Thanks for being who I am

Thanksgiving rituals tend to focus on what we have – stuffed turkeys, stuffed families, and houses stuffed with stuff.

 

Thanksgiving rituals tend to focus on what we have – stuffed turkeys, stuffed families, and houses stuffed with stuff.

But it could invite us to focus on who we are.

I must have been about seven when I learned that my father had proposed to another woman, years before he met my mother. At the time, he was completing his degree in ministry in Toronto. He was committed to going to India as a missionary. The woman, whoever she was, did not wish to spend the rest of her life in a foreign country.

I remember thinking that if she had accepted, if my father had married her instead of my mother, I would not be who I was.

Like a child, I assumed that I would still exist. But perhaps in some other forms. Or some other place. It didn’t occur to me that I would not have existed at all. Someone else might have come into being, but he or she would not be me.

At an annual gathering of a group we call “the old farts” – all retired males who have spent our lives working with or in the church – someone asked, “If you could do your life over again, what would you do differently?”

“You mean,” asked one of them, “assuming that I could retain the knowledge that I now have, of who I am?”

We agreed. After all, if we went back to the same mentality we had at 20, we would obviously make the same decisions again.

Interestingly, none of us would have made any significant changes in our life stories. We had all made mistakes, of course. We regretted saying unkind words. We wished we could make amends to a few people.

But none of us would have changed our career choices. Or our marriages. Because, as someone explained, “If I did, I wouldn’t be who I am today.”

I thought that was a powerful statement of gratitude. None of us wanted to be someone different. We were content, comfortable, with the people we had become.

There was no grumbling about how badly life had treated us, or how fate had cheated us of the fame and fortune we deserved. No sense that the universe had come unhinged and failed to unfold as it should.

We hadn’t always had it easy. Among us, we had experienced our share of illness, poverty, death, disappointment, betrayal….

But those past losses hadn’t destroyed us.

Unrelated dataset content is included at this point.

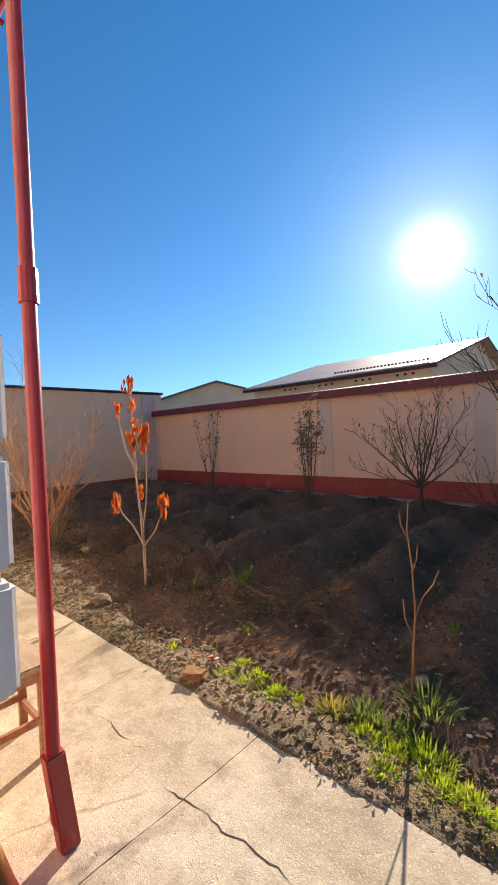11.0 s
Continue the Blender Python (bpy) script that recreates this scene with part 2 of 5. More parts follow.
M_WOODRED = material("red_stained_wood", (0.16, 0.028, 0.012), (0.32, 0.06, 0.025), 3, 30, 0.55, 0.4, (0.40, 0.12, 0.04), 2.5, 0.62, stretch=(1, 6, 6), depth=0.004)
M_POST = material("weathered_wood", (0.24, 0.14, 0.05), (0.46, 0.31, 0.13), 3, 40, 0.75, 0.4, (0.20, 0.06, 0.03), 2.0, 0.6, stretch=(8, 8, 0.6), depth=0.004)
M_SHEET = material("galvanised_sheet", (0.30, 0.29, 0.28), (0.44, 0.43, 0.41), 2, 16, 0.5, 0.1, (0.28, 0.2, 0.15), 1.2, 0.66, metal=0.3)
# dark timber, and the gloom of the room behind the windows
M_DARK = material("dark_timber_and_voids", (0.035, 0.022, 0.016), (0.09, 0.05, 0.03), 3, 30, 0.8, 0.3)
M_ROOF = material("grey_roofing", (0.22, 0.19, 0.17), (0.36, 0.32, 0.28), 1.2, 10, 0.6, 0.2)
M_ROOFDK = material("dark_roofing", (0.05, 0.045, 0.06), (0.10, 0.09, 0.11), 1.2, 10, 0.5, 0.15)
M_NEIGH = material("neighbour_render", (0.62, 0.50, 0.36), (0.74, 0.62, 0.46), 0.4, 8, 0.9, 0.1)
M_BARK = material("bark", (0.055, 0.038, 0.028), (0.15, 0.11, 0.085), 6, 60, 0.9, 0.8, depth=0.006)
M_TWIG = material("twig_bark", (0.075, 0.045, 0.035), (0.16, 0.11, 0.085), 6, 60, 0.8, 0.2)
M_PALEBARK = material("pale_bark", (0.30, 0.20, 0.14), (0.50, 0.38, 0.29), 6, 60, 0.8, 0.3)
M_GREYBARK = material("grey_bark", (0.16, 0.10, 0.075), (0.34, 0.235, 0.18), 6, 60, 0.8, 0.3)
M_PIER = material("faded_pier_render", (0.66, 0.46, 0.34), (0.75, 0.56, 0.44), 0.8, 16, 0.9, 0.25, (0.70, 0.58, 0.50), 0.8, 0.6, depth=0.006)
M_REDTWIG = material("reddish_twig", (0.28, 0.12, 0.06), (0.50, 0.27, 0.15), 6, 60, 0.8, 0.3)
M_BLACK = material("black_rubber", (0.015, 0.015, 0.016), (0.035, 0.035, 0.037), 8, 60, 0.55, 0.2)
M_PVC = material("grubby_white_pipe", (0.52, 0.50, 0.46), (0.70, 0.68, 0.63), 5, 40, 0.5, 0.15, (0.34, 0.27, 0.2), 3.5, 0.64)
M_STONE = material("stone", (0.16, 0.12, 0.08), (0.32, 0.26, 0.18), 6, 50, 0.9, 0.6, vary=0.25)
M_GRASS = material("grass", (0.28, 0.40, 0.015), (0.56, 0.68, 0.06), 4, 30, 0.6, 0.0)
M_STRAWGRASS = material("yellowing_grass", (0.34, 0.32, 0.04), (0.62, 0.54, 0.12), 4, 30, 0.7, 0.0)
M_DRYGRASS = material("dry_grass", (0.24, 0.17, 0.09), (0.44, 0.33, 0.19), 4, 30, 0.8, 0.0)
M_LEAFRED = material("rust_leaf", (0.42, 0.07, 0.012), (0.72, 0.19, 0.035), 9, 60, 0.6, 0.0)
M_LEAFBROWN = material("brown_leaf", (0.14, 0.06, 0.025), (0.34, 0.16, 0.07), 9, 60, 0.7, 0.0)
M_LEAFDARK = material("dark_leaf", (0.05, 0.04, 0.022), (0.13, 0.09, 0.05), 9, 60, 0.7, 0.0)
M_LEAFGREEN = material("dull_green_leaf", (0.06, 0.07, 0.02), (0.16, 0.15, 0.05), 9, 60, 0.6, 0.0)
M_LEAFDULL = material("brown_green_leaf", (0.10, 0.075, 0.045), (0.27, 0.20, 0.13), 9, 60, 0.7, 0.0)
M_BLUE = material("blue_plastic", (0.02, 0.07, 0.30), (0.03, 0.11, 0.42), 4, 30, 0.4, 0.05)
M_GLASS = bpy.data.materials.new("window_glass")
M_GLASS.use_nodes = True
g_b = M_GLASS.node_tree.nodes["Principled BSDF"]
g_b.inputs["Base Color"].default_value = (0.05, 0.06, 0.07, 1)
g_b.inputs["Roughness"].default_value = 0.06
M_METAL = material("dull_metal", (0.20, 0.20, 0.20), (0.34, 0.34, 0.33), 5, 40, 0.4, 0.05, metal=0.8)
M_WHITEPLASTIC = material("white_plastic", (0.62, 0.61, 0.58), (0.76, 0.75, 0.72), 4, 30, 0.45, 0.05)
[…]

Nor, I’m confident, will the future. I know I have limited years left – I don’t know how many, but I certainly can’t go on indefinitely. My eyes, ears, joints, muscles, brain, and organs – all are all likely to deteriorate. My sense of smell and taste have already suffered.

Eventually, I will die.

That’s okay too. I may not like what’s coming, but I can accept it.

More and more, I find a kind of creed in the prayer attributed to the late Dag Hammarskjold, UN Secretary-General from 1953-1961: “For all that has been, thank you. For all that will be, yes.”